Holy Cross Misses the Mark with Virtual RAs

Ethan Bachand ‘22

Chief News Editor

Last Friday afternoon, I logged out of my last Zoom class with a sigh of relief. After four hours of class on that single day, I thought I finally made it to the finish line for the week. Despite being exhausted from being on my computer, I thought it would be a good idea to check my email one last time before powering down for the weekend. Dropped between the fifty emails about random events occurring next week, one message stuck out as unusual.

Someone I knew from freshman year sent an email with the subject line “Welcome Back.” Since the email came from out of the blue, I decided to click on it. The message consisted of only a few sentences, but it took me multiple reads to believe what my eyes were processing.

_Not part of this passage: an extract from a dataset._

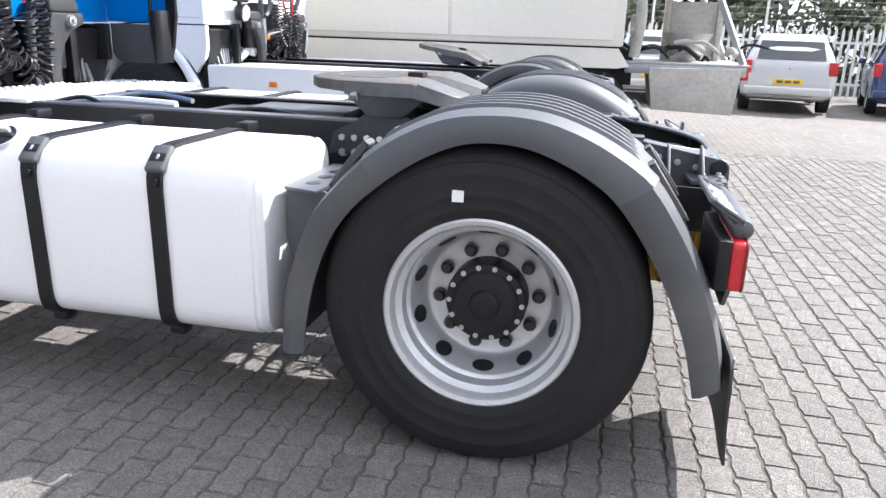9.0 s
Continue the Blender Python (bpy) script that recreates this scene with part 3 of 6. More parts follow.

As it turns out, the College of the Holy Cross has instituted virtual resident assistants (RAs) for this semester. My new virtual RA sent me a Zoom link for a meeting scheduled this week, as well as informing us that we will be creating community guidelines.

The College is in a tough position right now where they want to keep their mission and sense of community alive despite the people that occupy Mount St. James being dispersed far away from Worcester. Yet, there are effective and ineffective ways to achieve this objective. The creation of virtual RAs belongs in the second category. This program not only pushes an unwelcome part of campus life into our own homes, but also adds stress for students in an already difficult situation.

Even before considering the issues behind virtual RAs, it is important to note the role students currently connote with RAs. Although they are meant to foster a sense of community with dorm residents, activities involving RAs are typically viewed as a hassle. Every person who has lived at 1 College Street can recount a drawn-out hallway meeting consisting of people who wanted to be anywhere else. Some events, especially ones that promise free food, can bring students together for a few seconds, but struggle to form a true sense of community. While some students do take full advantage of the RA program and find someone on campus they can confide in, a majority of residents will have minimal interaction with their RA.

Now, students who are sitting at home are expected to interact with this person who they would have avoided anyway? Let alone with no commitment, seeing as a majority of students are not actual residents. All this does is put one more Zoom call on a remote student’s plate, one who probably has 10 or more hours of Zoom calls they are already committed to. That is not even counting any other clubs or activities they have, plus homework.

I will concede the situation is different for first year students, who with no prior time on campus could benefit from a guiding voice and a change to meet other people in their class. However, this should not be the priority of the College of Holy Cross. Instead, every resource available should be poured into ensuring our return to the dorms we love in January. Once that happens, I am sure that every student on campus would be delighted to meet with an RA whenever the College asks because all we want is one thing; to come back home to Worcester.